Friday, 21 July 2017

Cutting Out the Real World

Today I’m going to talk about (to myself possibly) philosophy and in particular idealism.

My understanding of idealism is that there is no world out there beyond our experiences.  Only our experiences are real. I plump for the orthodox common sense point of view of realism, that there is a real world out there unless I am provided with a good reason to think otherwise.  To me if you keep strictly to the point of view that nothing exists beyond experience then as far as I’m concerned only my experience exists and the experiences of you lot do not exist.  In other words it seems to me strict idealism implies solipsism.  Then I’d really be talking to myself.  However, Berkeley I believe if I remember right from the Open University philosophy course I undertook, introduces the notion of this God, a concept that you might have heard of, consisting of a supreme mind or conscious experience which ties all our experiences together, perhaps because our experiences are all part of his experience.  This means strictly speaking there is something out there beyond my own personal experience even if only it is the rest of God’s mind.

Berkeley applies Occam’s Razor to cut out the world out there.  The external real world is an unnecessary entity that need not be postulated because it doesn’t explain anything.  (I am not referring to any text of Berkeley’s; I am just going by what I remember was said about him in the OU course I took.) But I think it does explain something, which is the nature of our experiences.  Why not apply Occam’s Razor to the God concept instead?  (Ockham would not approve of this.  As far he was concerned the razor should be applied to all those gods besides the Christian God.  However , as Richard Dawkins (our lord and master) once said:



Or to put it another way:


However, one could respond by saying that the nature of our experiences is explained by God rather than the real world.  Thus you have God to explain all our experiences and thus we do not need the external world to explain them.

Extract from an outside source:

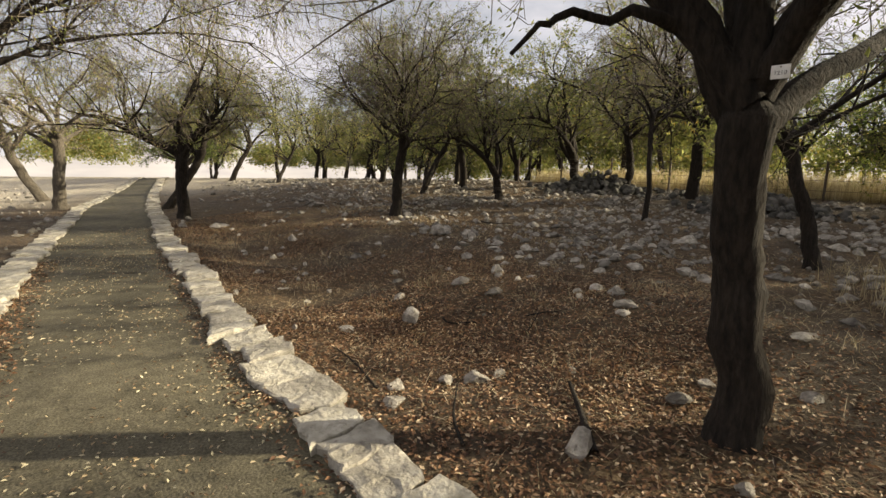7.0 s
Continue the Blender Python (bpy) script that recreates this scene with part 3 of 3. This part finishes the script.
def lay_kerb(name, line, rows, seed, x0, x1, label):
    """Stones end to end along a line; rows(x) gives (offset to its left, width) of each row, from the line."""
    root = tagged(new(name), label, "kerb", kind="structure")
    r = np.random.default_rng(seed)
    line = np.asarray(line, float)
    s = np.concatenate([[0], np.cumsum(np.linalg.norm(np.diff(line, axis=0), axis=1))])
    for lane in (0, 1):
        at = r.uniform(0, 0.2)
        while at < s[-1] - 0.3:
            ln = r.uniform(0.3, 0.62)
            if np.interp(at, s, line[:, 0]) < -3.4:
                ln *= 0.85
            mid = at + ln / 2
            x, y = np.interp(mid, s, line[:, 0]), np.interp(mid, s, line[:, 1])
            x2, y2 = np.interp(mid + 0.1, s, line[:, 0]), np.interp(mid + 0.1, s, line[:, 1])
            at += ln + r.uniform(0.0, 0.035)
            lanes = rows(x, y)
            if lane == 0 and lanes[0][1] > 0.5:
                ln *= 1.35
                at += ln * 0.26
            if not (x0 < x < x1) or lane >= len(lanes):
                continue
            off, wide = lanes[lane]
            if off > 5:
                continue
            ang = math.atan2(y2 - y, x2 - x)
            off += r.normal(0, 0.03)
            x, y = x - math.sin(ang) * off, y + math.cos(ang) * off
            ob = new("stone", KERB_KINDS[int(r.integers(0, 12))])
            ob.parent = root
            high = r.uniform(0.045, 0.075) * (0.85 if lane else 1.0) * (2.0 if wide > 0.5 else 1.0)
            ob.matrix_basis = pose(x, y, float(slope(x, y)) + 0.0, r.normal(0, 2.5), r.normal(0, 2.5), math.degrees(ang) + r.normal(0, 2.5)) @ Matrix.Diagonal((ln * 1.08, wide * r.uniform(0.92, 1.08), high, 1))
    return root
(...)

The illusion of an external world could be the doing of the supreme mind.  But why would God create this illusion?  Perhaps it makes our existence more enjoyable.   He may also be providing us with a vale of tears for us to develop some moral fibre.  Perhaps.  One objection is that some people’s experiences are so horrible (e.g.torture, being buried alive, being burned alive) that one would expect God to intervene as such experiences do not usually develop good moral character but instead damage people’s minds, which means they find themselves unable to contribute positively to their experiences (if their experience is not either terminated or converted to one of blissful existence).  The Christian may respond with the free will defence. Divine intervention may interfere with the free will of those causing suffering.  But some suffering is not caused by other people (earthquakes, volcanoes).  In any case God could uncouple the effect on a possible victim’s experience from the experience of a would-be oppressor.  A Nazi officer may think he is causing suffering to one of his concentration camp inmates but these inmates need not be real people. Perhaps it would then all get too complicated.  Even so, I would argue that preventing horrific suffering takes priority or precedence over the Nazi officer’s free will.  A policeman could not argue that he decided not to save a victim from a crime on the grounds that it would interfere with the criminal’s right to self-determination.  Still, maybe the Christian can offer other defences for the problem of evil so let us suppose there is some good reason for horrific suffering, although this does mean postulating entities that need not exist if we postulated just a real world instead.

Another thing is that this talk of a mind that is supreme no less smells of the human desire to impress.  There seems to be no reason why reality should reflect human desires and wishes, in particular the desire that there is this big boss who makes all the rules which you ought to obey or else.  Why not just a network of interlinked minds with diverse levels of control over the experiences of others?  But we’ll leave this aside as well.

There is also the question of how this divine mind works.  When God wills for example that another mind’s experience contains certain features, how is the causal link established?  It seems that some sort of mechanism needs to be postulated to explain these causal links.  Otherwise there would be no reason why the big boss mind could count on these causal links to have the expected effect.  What guarantees that God’s control will continue for eternity?  The idealist could reply by saying that at bottom we don’t know the ultimate mechanisms responsible for establishing causal links in an external real world.  So then we do not have extra unknown mechanisms to postulate in the idealist scenario because the realist scenario possesses such extra unknown mechanisms too.  However, in the external world as we experience it there is clearly some complicated machinery in place which establishes the causal links between our desires and getting what we want.  There are things like nerves, muscles etc not to mention all the paraphernalia outside our bodies.  These ultimately break down in terms of simple or at least simpler relations between particles of matter.  But in the idealist scenario we must somehow explain how, for example the desires of God or even those of his peasant children, translate into actual effects.  We cannot appeal to any complicated machinery like nerves, muscles etc. because nothing outside of our experiences is supposed to exist.  So what makes our experiences conform to certain rules?  Saying that God does indicates a failure to understand properly my argument.   For the next question then becomes: what guarantees that God’s desires will be implemented for eternity?  (Experience suggests that this point can be difficult to get across to a mind that is used to thinking along certain rigid heavily trodden lines.)